Michigan voters also delivered a further blow to unions by rejecting Proposal 2. Michael J. Reitz of the Mackinac Center for Public Policy explains:
Organized labor may be celebrating the presidential election, but union leaders who take the long view have good cause to be worried. Proposal 2's failure indicates the unions miscalculated the mood of Michigan voters and that a national trend of confronting public union arrangements will continue. (snip)
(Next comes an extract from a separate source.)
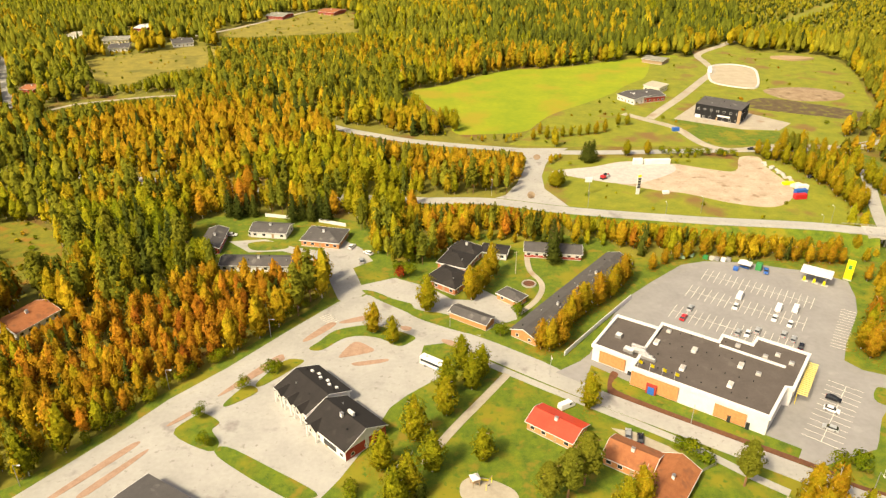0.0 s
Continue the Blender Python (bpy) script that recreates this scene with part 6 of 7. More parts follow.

Union leaders in Michigan saw an opportunity to reverse this decline and circumvent public union reform by injecting the constitution with a labor-friendly inoculation; Proposal 2 would have empowered government unions to override sensible reforms at the bargaining table and would have hog-tied legislators and local officials. The measure also would have guaranteed an untouchable funding source for organized labor. If successful in Michigan, national labor leaders planned to export the strategy of constitutional amendment to other states, according to the president of the AFL-CIO.
I cannot claim to be an expert on Michigan, though I spent a lot of time there as a consultant I n the 80s and 90s, but am fascinated by the lack of public support for the unions' agenda. My conjecture is that union households are outnumbered by nonunion households, and are seen as a privileged, self-serving interest group. I wonder if unions are seen as causing the decline of the once vigorous manufacturing sector?

We can expect President Obama's second term to feature a strong pro-union agenda, much of it carried out by appointed officials in the Department of Labor and the National Labor Relations Board.